Stated task —
Return the data exactly, with all pictures removed.

· · · ·

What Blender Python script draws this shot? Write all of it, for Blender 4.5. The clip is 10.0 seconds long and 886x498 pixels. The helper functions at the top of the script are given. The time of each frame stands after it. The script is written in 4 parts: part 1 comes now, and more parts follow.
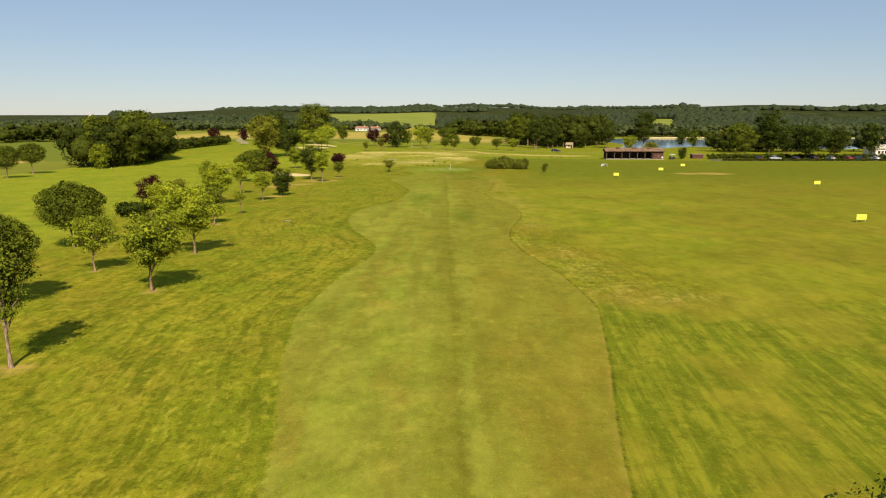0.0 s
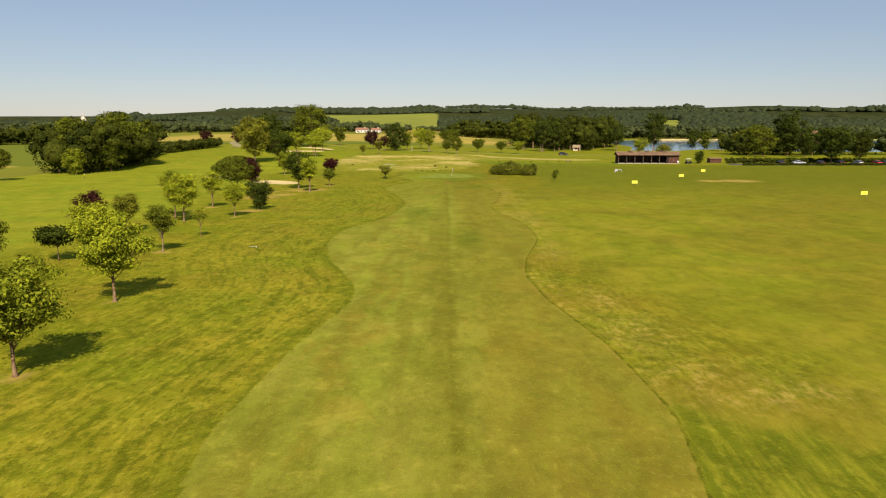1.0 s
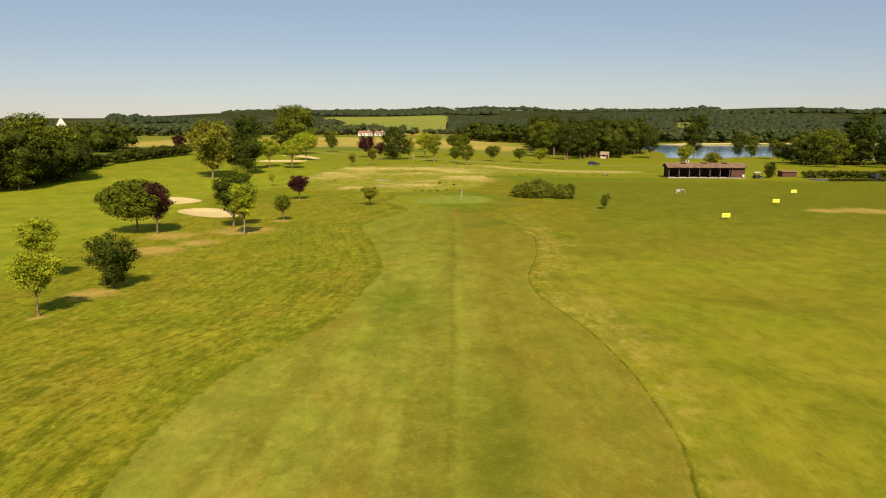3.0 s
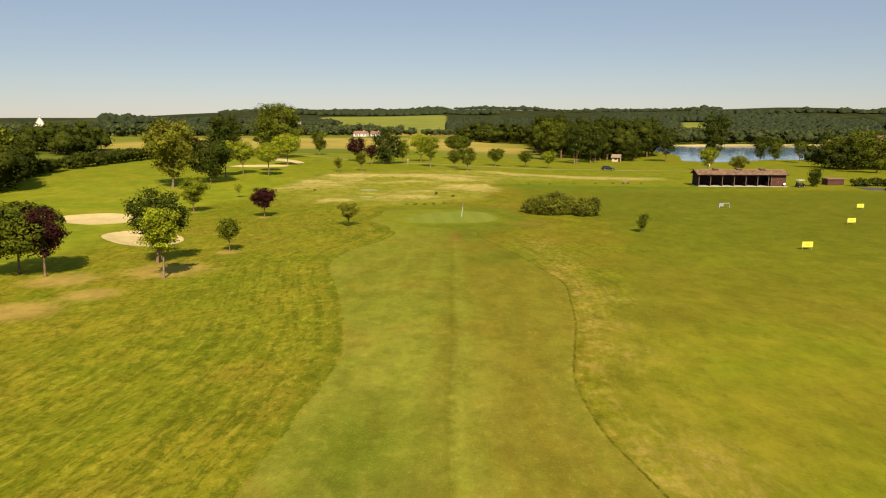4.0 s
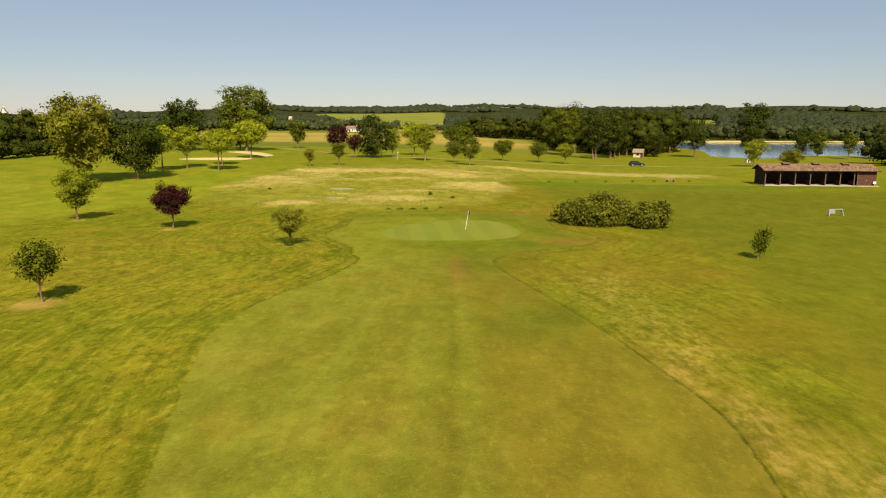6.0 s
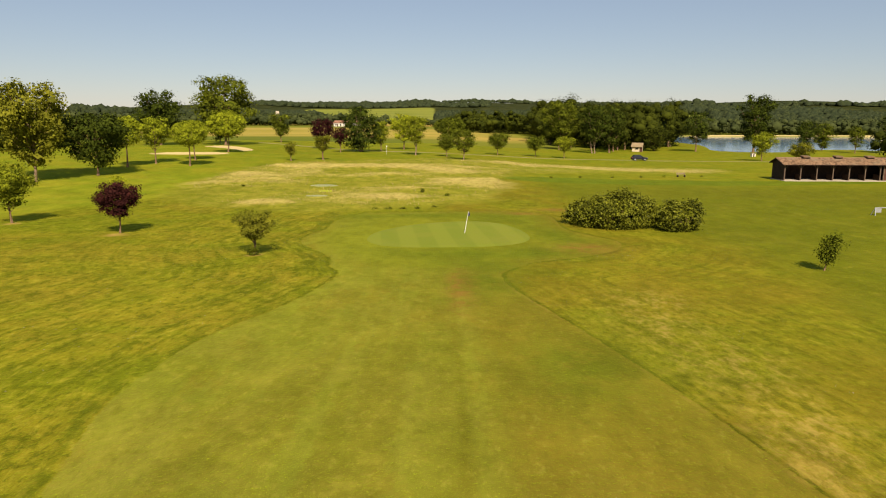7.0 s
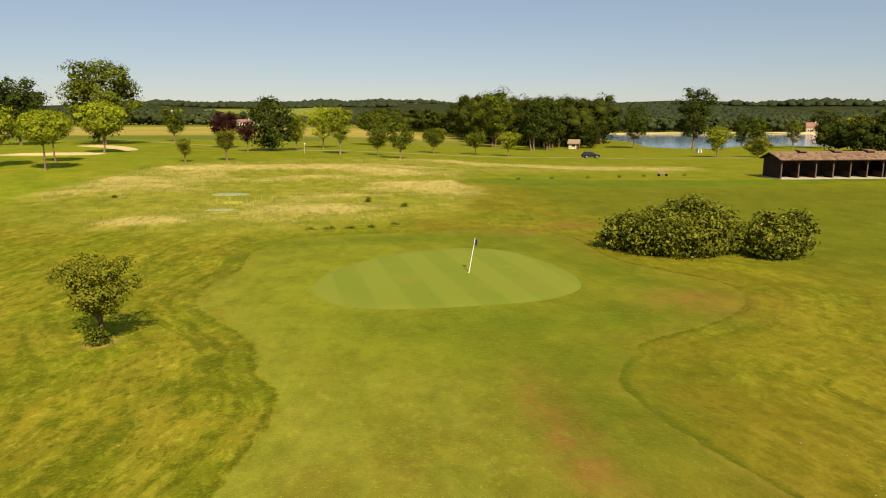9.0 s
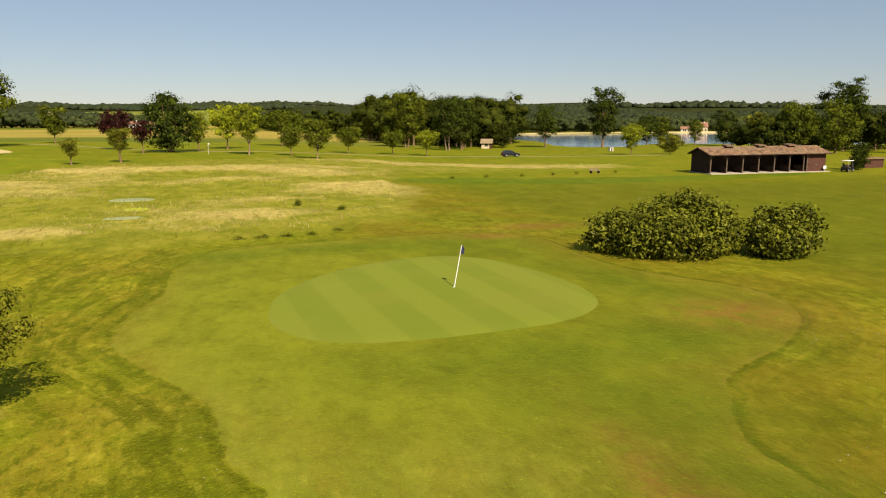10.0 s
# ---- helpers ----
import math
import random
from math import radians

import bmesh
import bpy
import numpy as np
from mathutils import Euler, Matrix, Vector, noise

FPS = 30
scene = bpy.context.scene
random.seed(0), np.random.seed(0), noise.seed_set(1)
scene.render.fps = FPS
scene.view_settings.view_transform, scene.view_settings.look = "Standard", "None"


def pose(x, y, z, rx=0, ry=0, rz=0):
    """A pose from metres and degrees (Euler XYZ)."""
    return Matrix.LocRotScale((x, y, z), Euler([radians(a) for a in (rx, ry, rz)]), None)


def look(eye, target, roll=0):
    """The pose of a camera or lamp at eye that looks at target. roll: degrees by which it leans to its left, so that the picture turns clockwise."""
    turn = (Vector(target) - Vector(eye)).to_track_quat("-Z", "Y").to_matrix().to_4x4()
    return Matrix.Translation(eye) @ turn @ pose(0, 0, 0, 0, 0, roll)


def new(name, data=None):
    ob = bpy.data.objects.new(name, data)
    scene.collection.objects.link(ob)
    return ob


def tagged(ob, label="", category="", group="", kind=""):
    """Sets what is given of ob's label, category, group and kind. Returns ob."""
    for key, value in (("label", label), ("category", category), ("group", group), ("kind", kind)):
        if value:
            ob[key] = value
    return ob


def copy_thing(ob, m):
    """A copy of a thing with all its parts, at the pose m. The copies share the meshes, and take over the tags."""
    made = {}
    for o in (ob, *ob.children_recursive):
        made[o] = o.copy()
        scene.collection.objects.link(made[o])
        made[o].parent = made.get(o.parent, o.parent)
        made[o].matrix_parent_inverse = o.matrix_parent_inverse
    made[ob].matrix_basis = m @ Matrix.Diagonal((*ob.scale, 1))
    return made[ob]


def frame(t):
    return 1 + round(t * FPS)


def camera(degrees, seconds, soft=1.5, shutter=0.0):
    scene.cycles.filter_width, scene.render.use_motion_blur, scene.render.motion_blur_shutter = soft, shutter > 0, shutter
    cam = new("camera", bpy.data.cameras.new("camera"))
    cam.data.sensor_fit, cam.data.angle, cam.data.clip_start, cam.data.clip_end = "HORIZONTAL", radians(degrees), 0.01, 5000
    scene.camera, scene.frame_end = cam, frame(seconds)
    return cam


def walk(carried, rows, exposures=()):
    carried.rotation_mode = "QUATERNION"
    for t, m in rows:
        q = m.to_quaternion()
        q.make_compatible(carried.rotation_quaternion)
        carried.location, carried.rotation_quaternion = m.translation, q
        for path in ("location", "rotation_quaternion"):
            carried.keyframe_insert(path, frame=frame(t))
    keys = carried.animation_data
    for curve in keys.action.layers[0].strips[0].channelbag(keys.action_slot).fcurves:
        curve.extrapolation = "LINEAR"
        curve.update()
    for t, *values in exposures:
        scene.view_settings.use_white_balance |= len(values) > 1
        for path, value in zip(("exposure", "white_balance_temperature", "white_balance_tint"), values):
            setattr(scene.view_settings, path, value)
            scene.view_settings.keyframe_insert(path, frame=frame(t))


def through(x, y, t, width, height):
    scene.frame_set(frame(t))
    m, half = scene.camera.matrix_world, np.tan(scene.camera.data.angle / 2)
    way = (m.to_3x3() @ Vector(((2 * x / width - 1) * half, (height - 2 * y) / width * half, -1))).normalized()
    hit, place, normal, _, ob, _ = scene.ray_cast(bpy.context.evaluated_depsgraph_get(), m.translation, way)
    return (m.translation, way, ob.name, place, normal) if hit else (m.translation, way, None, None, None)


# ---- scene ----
cam = camera(64.7, 10.0, soft=1.1)
METRES, EYE, TILT, LEAN, TURN = 178.5, 11.6, -1.0, 0.0, 0.0
ROWS = [
    (0.0, 0.0, 0.0, 0.0, 0.0, -9.52, -0.0),
    (0.5, 0.0009, 0.0447, 0.0015, 0.11, -9.49, -0.0),
    (1.0, 0.0017, 0.0918, 0.0033, 0.19, -9.44, 0.01),
    (1.5, 0.0028, 0.1607, 0.0056, 0.4, -9.37, 0.01),
    (2.0, 0.004, 0.2308, 0.0078, 0.7, -9.3, -0.0),
    (2.5, 0.0047, 0.3016, 0.0095, 0.98, -9.29, -0.0),
    (4.0, 0.0046, 0.5203, 0.0143, 0.9, -9.3, -0.04),
    (4.5, 0.004, 0.5929, 0.0138, 0.9, -9.25, -0.08),
    (5.0, 0.0036, 0.6526, 0.0081, 0.91, -9.24, -0.14),
    (5.5, 0.0033, 0.6989, 0.0019, 0.9, -9.27, -0.21),
    (7.0, -0.0008, 0.8, -0.0067, -0.07, -9.73, -0.16),
    (7.5, -0.0071, 0.8389, -0.0086, -0.9, -9.84, -0.13),
    (8.0, -0.0142, 0.8809, -0.01, -2.13, -9.91, -0.07),
    (8.5, -0.021, 0.9195, -0.012, -4.06, -9.85, 0.01),
    (9.0, -0.0279, 0.9469, -0.0147, -7.65, -9.68, 0.11),
    (9.5, -0.0354, 0.9678, -0.0174, -11.79, -9.6, 0.26),
    (10.0, -0.0431, 0.9931, -0.0196, -15.83, -9.52, 0.44),
]
walk(cam, [(t, pose(0, 0, EYE, TILT, LEAN, TURN) @ pose(METRES * x, METRES * y, METRES * z, 90 + pitch, roll, yaw)) for t, x, y, z, yaw, pitch, roll in ROWS], exposures=[(0.0, 0.73, 6400, 17), (0.7, 0.68, 6500, 20), (2.5, 0.66, 6750, 20), (7.5, 0.67, 6900, 20), (10.0, 0.68, 6750, 18)])

# ---- light ----
SUN_EL, SUN_AZ = radians(42.0), radians(171.0)      # the sun stands behind the flight, high in the morning
world = bpy.data.worlds.new("sky_world")
scene.world = world
world.use_nodes = True
wn = world.node_tree.nodes
sky = wn.new("ShaderNodeTexSky")
sky.sky_type, sky.sun_disc, sky.sun_elevation, sky.sun_rotation = "NISHITA", False, SUN_EL, SUN_AZ
sky.altitude, sky.air_density, sky.dust_density, sky.ozone_density = 100, 1.0, 0.12, 2.6
wn["Background"].inputs[1].default_value = 0.05
haze = wn.new("ShaderNodeMix")                       # thin summer haze evens the sky out
haze.data_type = "RGBA"
haze.inputs[0].default_value = 0.35
haze.inputs[7].default_value = (5.0, 6.6, 7.7, 1)
world.node_tree.links.new(sky.outputs[0], haze.inputs[6])
world.node_tree.links.new(haze.outputs[2], wn["Background"].inputs[0])
sun = new("sun", bpy.data.lights.new("sun", "SUN"))
sun.data.energy, sun.data.angle, sun.data.color = 5.0, radians(0.55), (1.0, 0.92, 0.76)
sun.matrix_world = look((0, 0, 0), (-math.sin(SUN_AZ) * math.cos(SUN_EL), -math.cos(SUN_AZ) * math.cos(SUN_EL), -math.sin(SUN_EL)))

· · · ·

Written solution —
What Blender Python script draws this shot? Write all of it, for Blender 4.5. The clip is 10.0 seconds long and 886x498 pixels. The helper functions at the top of the script are given. The time of each frame stands after it. The script is written in 4 parts: part 1 comes now, and more parts follow.
0.0 s
1.0 s
3.0 s
4.0 s
6.0 s
7.0 s
9.0 s
10.0 s
# ---- helpers ----
import math
import random
from math import radians

import bmesh
import bpy
import numpy as np
from mathutils import Euler, Matrix, Vector, noise

FPS = 30
scene = bpy.context.scene
random.seed(0), np.random.seed(0), noise.seed_set(1)
scene.render.fps = FPS
scene.view_settings.view_transform, scene.view_settings.look = "Standard", "None"


def pose(x, y, z, rx=0, ry=0, rz=0):
    """A pose from metres and degrees (Euler XYZ)."""
    return Matrix.LocRotScale((x, y, z), Euler([radians(a) for a in (rx, ry, rz)]), None)


def look(eye, target, roll=0):
    """The pose of a camera or lamp at eye that looks at target. roll: degrees by which it leans to its left, so that the picture turns clockwise."""
    turn = (Vector(target) - Vector(eye)).to_track_quat("-Z", "Y").to_matrix().to_4x4()
    return Matrix.Translation(eye) @ turn @ pose(0, 0, 0, 0, 0, roll)


def new(name, data=None):
    ob = bpy.data.objects.new(name, data)
    scene.collection.objects.link(ob)
    return ob


def tagged(ob, label="", category="", group="", kind=""):
    """Sets what is given of ob's label, category, group and kind. Returns ob."""
    for key, value in (("label", label), ("category", category), ("group", group), ("kind", kind)):
        if value:
            ob[key] = value
    return ob


def copy_thing(ob, m):
    """A copy of a thing with all its parts, at the pose m. The copies share the meshes, and take over the tags."""
    made = {}
    for o in (ob, *ob.children_recursive):
        made[o] = o.copy()
        scene.collection.objects.link(made[o])
        made[o].parent = made.get(o.parent, o.parent)
        made[o].matrix_parent_inverse = o.matrix_parent_inverse
    made[ob].matrix_basis = m @ Matrix.Diagonal((*ob.scale, 1))
    return made[ob]


def frame(t):
    return 1 + round(t * FPS)


def camera(degrees, seconds, soft=1.5, shutter=0.0):
    scene.cycles.filter_width, scene.render.use_motion_blur, scene.render.motion_blur_shutter = soft, shutter > 0, shutter
    cam = new("camera", bpy.data.cameras.new("camera"))
    cam.data.sensor_fit, cam.data.angle, cam.data.clip_start, cam.data.clip_end = "HORIZONTAL", radians(degrees), 0.01, 5000
    scene.camera, scene.frame_end = cam, frame(seconds)
    return cam


def walk(carried, rows, exposures=()):
    carried.rotation_mode = "QUATERNION"
    for t, m in rows:
        q = m.to_quaternion()
        q.make_compatible(carried.rotation_quaternion)
        carried.location, carried.rotation_quaternion = m.translation, q
        for path in ("location", "rotation_quaternion"):
            carried.keyframe_insert(path, frame=frame(t))
    keys = carried.animation_data
    for curve in keys.action.layers[0].strips[0].channelbag(keys.action_slot).fcurves:
        curve.extrapolation = "LINEAR"
        curve.update()
    for t, *values in exposures:
        scene.view_settings.use_white_balance |= len(values) > 1
        for path, value in zip(("exposure", "white_balance_temperature", "white_balance_tint"), values):
            setattr(scene.view_settings, path, value)
            scene.view_settings.keyframe_insert(path, frame=frame(t))


def through(x, y, t, width, height):
    scene.frame_set(frame(t))
    m, half = scene.camera.matrix_world, np.tan(scene.camera.data.angle / 2)
    way = (m.to_3x3() @ Vector(((2 * x / width - 1) * half, (height - 2 * y) / width * half, -1))).normalized()
    hit, place, normal, _, ob, _ = scene.ray_cast(bpy.context.evaluated_depsgraph_get(), m.translation, way)
    return (m.translation, way, ob.name, place, normal) if hit else (m.translation, way, None, None, None)


# ---- scene ----
cam = camera(64.7, 10.0, soft=1.1)
METRES, EYE, TILT, LEAN, TURN = 178.5, 11.6, -1.0, 0.0, 0.0
ROWS = [
    (0.0, 0.0, 0.0, 0.0, 0.0, -9.52, -0.0),
    (0.5, 0.0009, 0.0447, 0.0015, 0.11, -9.49, -0.0),
    (1.0, 0.0017, 0.0918, 0.0033, 0.19, -9.44, 0.01),
    (1.5, 0.0028, 0.1607, 0.0056, 0.4, -9.37, 0.01),
    (2.0, 0.004, 0.2308, 0.0078, 0.7, -9.3, -0.0),
    (2.5, 0.0047, 0.3016, 0.0095, 0.98, -9.29, -0.0),
    (4.0, 0.0046, 0.5203, 0.0143, 0.9, -9.3, -0.04),
    (4.5, 0.004, 0.5929, 0.0138, 0.9, -9.25, -0.08),
    (5.0, 0.0036, 0.6526, 0.0081, 0.91, -9.24, -0.14),
    (5.5, 0.0033, 0.6989, 0.0019, 0.9, -9.27, -0.21),
    (7.0, -0.0008, 0.8, -0.0067, -0.07, -9.73, -0.16),
    (7.5, -0.0071, 0.8389, -0.0086, -0.9, -9.84, -0.13),
    (8.0, -0.0142, 0.8809, -0.01, -2.13, -9.91, -0.07),
    (8.5, -0.021, 0.9195, -0.012, -4.06, -9.85, 0.01),
    (9.0, -0.0279, 0.9469, -0.0147, -7.65, -9.68, 0.11),
    (9.5, -0.0354, 0.9678, -0.0174, -11.79, -9.6, 0.26),
    (10.0, -0.0431, 0.9931, -0.0196, -15.83, -9.52, 0.44),
]
walk(cam, [(t, pose(0, 0, EYE, TILT, LEAN, TURN) @ pose(METRES * x, METRES * y, METRES * z, 90 + pitch, roll, yaw)) for t, x, y, z, yaw, pitch, roll in ROWS], exposures=[(0.0, 0.73, 6400, 17), (0.7, 0.68, 6500, 20), (2.5, 0.66, 6750, 20), (7.5, 0.67, 6900, 20), (10.0, 0.68, 6750, 18)])

# ---- light ----
SUN_EL, SUN_AZ = radians(42.0), radians(171.0)      # the sun stands behind the flight, high in the morning
world = bpy.data.worlds.new("sky_world")
scene.world = world
world.use_nodes = True
wn = world.node_tree.nodes
sky = wn.new("ShaderNodeTexSky")
sky.sky_type, sky.sun_disc, sky.sun_elevation, sky.sun_rotation = "NISHITA", False, SUN_EL, SUN_AZ
sky.altitude, sky.air_density, sky.dust_density, sky.ozone_density = 100, 1.0, 0.12, 2.6
wn["Background"].inputs[1].default_value = 0.05
haze = wn.new("ShaderNodeMix")                       # thin summer haze evens the sky out
haze.data_type = "RGBA"
haze.inputs[0].default_value = 0.35
haze.inputs[7].default_value = (5.0, 6.6, 7.7, 1)
world.node_tree.links.new(sky.outputs[0], haze.inputs[6])
world.node_tree.links.new(haze.outputs[2], wn["Background"].inputs[0])
sun = new("sun", bpy.data.lights.new("sun", "SUN"))
sun.data.energy, sun.data.angle, sun.data.color = 5.0, radians(0.55), (1.0, 0.92, 0.76)
sun.matrix_world = look((0, 0, 0), (-math.sin(SUN_AZ) * math.cos(SUN_EL), -math.cos(SUN_AZ) * math.cos(SUN_EL), -math.sin(SUN_EL)))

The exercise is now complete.